Modern acquisition projects succeed when every collected row is trustworthy, timely, and attributable to a compliant method. Collect more than you can verify, and you ship noise; dial in your controls, and you ship decisions. That shift in mindset is what separates a quick crawl from a durable data product.
Start With Reality: The Web Fights Back
The open web is not a passive dataset. Recent industry analyses show roughly one third of all web traffic comes from malicious automation, and close to half is automated overall. Site owners respond with rate limits, device fingerprinting, JavaScript challenges, and behavioral scoring. If your pipeline does not account for that environment, you will misread block events as “no data found,” silently biasing outcomes.
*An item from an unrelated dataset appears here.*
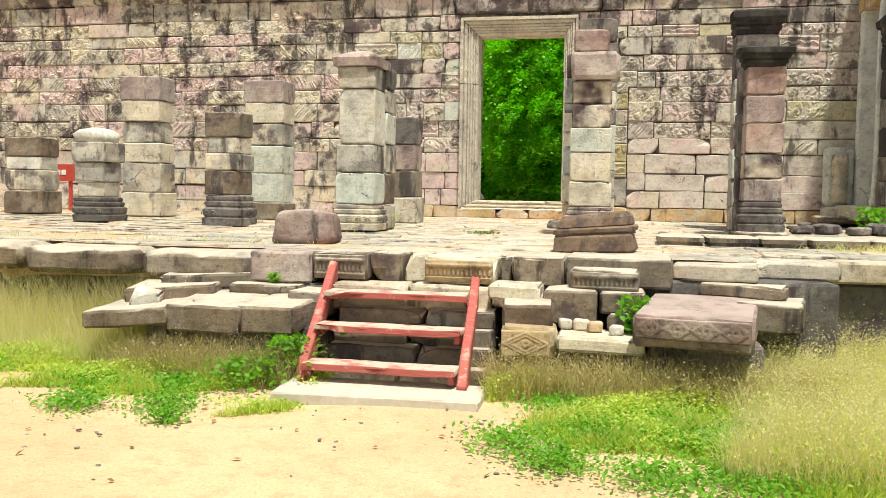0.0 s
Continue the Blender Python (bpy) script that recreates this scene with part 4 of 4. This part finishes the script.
def lotus_panel(c, rng):
    """Lobed arch of flames round a plain rounded shape, wreathed in radiating petals, buds and rosettes."""
    m = c.w * 0.56
    u = np.linspace(-0.25, math.pi + 0.25, 90)
    for k, (r, lobe) in enumerate([(0.118, 0.0), (0.130, 0.05), (0.140, 0.07)]):
        rr = r * (1 + lobe * np.abs(np.sin(u * 6)))
        c.stroke(np.stack([m + rr * np.cos(u), 0.085 + rr * np.sin(u) * 1.05 + 0.03 * np.exp(-((u - 1.571) / 0.22) ** 2)], 1), GW, GR)
    leafage(c, rng, m, 0.085, 0.152)
    for s in (-1, 1):
        rosette(c, m + s * 0.165, 0.115, 0.036, 10, GR, GW)
        rosette(c, m + s * 0.205, 0.035, 0.028, 9, GR, GW)
        c.curve([(m + s * 0.09, 0.0), (m + s * 0.13, 0.04), (m + s * 0.14, 0.09), (m + s * 0.19, 0.15), (m + s * 0.18, 0.2), (m + s * 0.21, 0.25)], GW, GR)
        c.curve([(m + s * 0.09, 0.0), (m + s * 0.085, 0.035), (m + s * 0.06, 0.06), (m + s * 0.028, 0.07), (m + s * 0.022, 0.09)], GW, GR)
        for k in range(6):
            c.arc(m + s * (0.040 + 0.002 * k), 0.09 + 0.010 * k, 0.006, 0, 6.3, GW, GR, 1.1)
    c.arc(m, 0.118, 0.032, 0, 6.3, GW, GR, 1.2)
    for k in range(7):
        c.arc(m + (k - 3) * 0.011, 0.158 + 0.004 * (3 - abs(k - 3)), 0.007, 0, 3.2, GW, GR, 1.9)


def scroll_panel(c, rng):
    """Long shallow scrolls over a straight border with small flowers."""
    for z in (0.030, 0.042):
        c.stroke([(0, z), (c.w, z + 0.004)], GW, GR)
    for k in range(6):
        rosette(c, 0.05 + k * c.w / 6, 0.018, 0.012, 5, GR, GW)
    for k in range(5):
        d = 0.022 * k
        c.curve([(0.15 + d * 0.4, 0.06 + d * 0.5), (0.24, 0.085 + d * 0.6), (0.31, 0.10 + d), (0.38, 0.14 + d * 0.9), (0.43, 0.15 + d * 0.6)], GW, GR)
    for k in range(4):
        c.curve([(0.17 + 0.06 * k, 0.12 + 0.012 * k), (0.20 + 0.06 * k, 0.155), (0.25 + 0.05 * k, 0.175), (0.27 + 0.05 * k, 0.2)], GW, GR)
    vine(c, [(0.37, 0.06), (0.41, 0.09), (0.43, 0.16), (0.44, 0.21)], 0.013, GR, GW, rng)
    c.curve([(0.02, 0.20), (0.09, 0.185), (0.12, 0.12), (0.13, 0.05)], GW, GR)
    c.curve([(0.03, 0.19), (0.08, 0.175), (0.108, 0.12), (0.118, 0.05)], GW, GR)


def petal_panel(c, rng):
    """Rows of overlapping petals, much worn."""
    for j in range(5):
        for i in range(9):
            if rng.random() < 0.6:
                c.arc(0.03 + i * 0.055 + 0.027 * (j % 2), 0.05 + j * 0.055, 0.022, 0.1, 3.04, GW, GR, 1.5)
    for k in range(3):
        rosette(c, 0.09 + 0.14 * k, 0.2, 0.045, 9, GR, GW)
    for z in (0.02, 0.15, 0.162):
        c.stroke([(0, z), (c.w, z)], GW, GR)


rngd = np.random.default_rng(77)
for z0, z1, m, draw in [(1.352, 1.682, m_grey, petal_panel), (1.688, 1.902, m_mint, scroll_panel), (1.908, 2.237, m_split, lotus_panel)]:
    h = z1 - z0
    ob = carved_face("carved_face", m, 0.476, h, rngd, draw, tall_pillar, (-0.415, 10.966, (z0 + z1) / 2), step=0.002, depth=0.03, edge=0.008)
    ob = carved_face("carved_face", m, 0.336, h, rngd, draw, tall_pillar, (-0.6575, 11.142, (z0 + z1) / 2), rz=-90, step=0.0026, depth=0.03, edge=0.008)

carved_face("carved_face", m_mint, 0.422, 0.243, rngd, leaf_panel, cracked, (-0.40, 9.292, 1.945), step=0.0026, depth=0.03, edge=0.01)
carved_face("carved_face", m_mint, 0.252, 0.243, rngd, leaf_panel, cracked, (-0.6165, 9.42, 1.945), rz=-90, step=0.0026, depth=0.03, edge=0.01)

# pieces on and near the pillars
v, f = moulded(0.46, 0.44, [(0.03, 0.0), (0.04, 0.09), (-0.02, 0.13), (-0.12, 0.17), (-0.19, 0.185)], R, 0.012)
tagged(solid("cap_stone", [(p[0] - 2.95, p[1] + 9.45, p[2] + 2.742) for p in v], f, m_purple, None, False), "pointed purple brown cap stone on the pale pillar", "cap stone")
tagged(block("cap_stone", m_purple, (-0.37, 9.44, 2.715), (0.50, 0.40, 0.285), R, r=0.04, cuts=(3, 2, 2), rough=0.006), "rounded purple capital stone on the cream pillar", "cap stone")
tagged(block("cap_stone", m_red, (-0.42, 9.46, 2.975), (0.36, 0.28, 0.24), R, rz=3, r=0.02, cuts=(3, 2, 2), rough=0.006), "small dark red stone on top of the pillar", "cap stone")
v, f = moulded(0.44, 0.40, [(0.0, 0.0), (0.02, 0.1), (-0.05, 0.16), (-0.16, 0.19)], R, 0.02)
tagged(solid("cap_stone", [(p[0] - 6.67, p[1] + 10.1, p[2] + 1.946) for p in v], f, m_white), "white weathered top stone on the pillar stump", "cap stone")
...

Measure The True Block Rate
Treat block rate as a first-class metric, distinct from network errors and genuine empty results. Track per-request outcomes by grouping 2xx responses, soft blocks such as interstitials or login walls, and hard blocks like explicit denials or CAPTCHA loops. Human-in-the-loop CAPTCHA solving looks tempting, but it burns time. Estimates indicate people lose roughly 500 years of collective time every day to CAPTCHA challenges. The practical takeaway is to avoid creating those challenges in the first place with smart pacing, realistic headers, and domain-aware session behavior.
Pick Proxies For Purpose, Not Preference
Datacenter IPs are inexpensive and fast but easy to classify. Residential and mobile networks blend into consumer traffic, which typically reduces suspicion but costs more and demands careful ethics and compliance review. Use sticky sessions for pages that bind state to IP and cookies, and rotate on a cadence defined by the target’s tolerance rather than a universal rule. Concurrency should be adaptive: ramp until you detect rising latency, increased challenge frequency, or shrinking payload sizes, then step back to a stable plateau.
Stability First: Design Parsers That Survive Change
Most breakages come from brittle selectors. Prefer structured sources exposed by the page, such as embedded JSON or documented APIs behind the UI, when permitted. When you must traverse HTML, anchor your extraction to semantic cues and stable attributes, not container depth. Add a lightweight DOM diff that snapshots the regions you parse; when it changes meaningfully, quarantine downstream jobs, alert maintainers, and run a canary parser to re-learn selectors on a small batch before resuming scale.
Prioritize Freshness: Stale Rows Are Silent Liabilities
Contact and firmographic data typically decays at about two percent per month, which compounds to roughly a quarter of your dataset in a year. That decay touches prices, inventory, job posts, and local listings as well. Schedule crawls by observed volatility instead of a fixed calendar. Use conditional requests where available, such as ETags and Last-Modified, to pull only when content changes. When deltas are detected, store both the new value and the change timestamp so downstream logic can reason about velocity, not just state.
De-duplicate Early, Join Carefully
Duplicate detection is not a housekeeping task; it is a core accuracy control. Establish an entity key strategy that mixes strong identifiers (domain, registry numbers) with fuzzy features (normalized names, addresses). Use deterministic rules first, then apply similarity scoring with transparent thresholds and manual review for the gray zone. When joining multiple sources, log match provenance so analysts can trace why records merged and unwind decisions if needed.
Respect Boundaries And Reduce Risk
Review and honor robots.txt where applicable, evaluate terms of service, and keep collection aligned with legitimate use cases. Minimize personal data; when business needs require contact points, store only what is necessary, hash where possible, and segregate sensitive fields. Implement clear data retention windows and purge policies. Small governance steps dramatically lower operational risk and preserve your crawl capacity over time.
Operational Guardrails That Pay For Themselves
Define cost per verified row as your north-star metric. A row counts only if it passes schema validation, deduplication, and freshness checks. Instrument every stage: request rate, challenge rate, parse success, schema errors, dedupe collisions, and acceptance. Feed those metrics into auto-tuning: back off when challenges rise, switch proxy pools when ban patterns localize, and pause parsers when validation drifts. A pipeline that can slow down intelligently will finish faster than one that plows ahead blindly.
Right-Size Your Tooling
Headless browsers are indispensable for script-heavy sites, but they are not a default. Start with HTTP clients, upgrade to headless only for routes that truly need execution, and cache assets aggressively. For teams exploring browser helpers at the outset, a concise primer on what is instant data scraper can clarify when a point-and-click approach suffices and when you need a programmable stack.
From Crawls To Confidence
The durable advantage in data acquisition does not come from hitting more URLs. It comes from disciplined measurement, proxy choices matched to context, parsers that tolerate change, freshness that is proven, and governance that protects the program. Put those pieces in place, and your output stops being “scraped pages” and becomes decision-grade data your business can trust.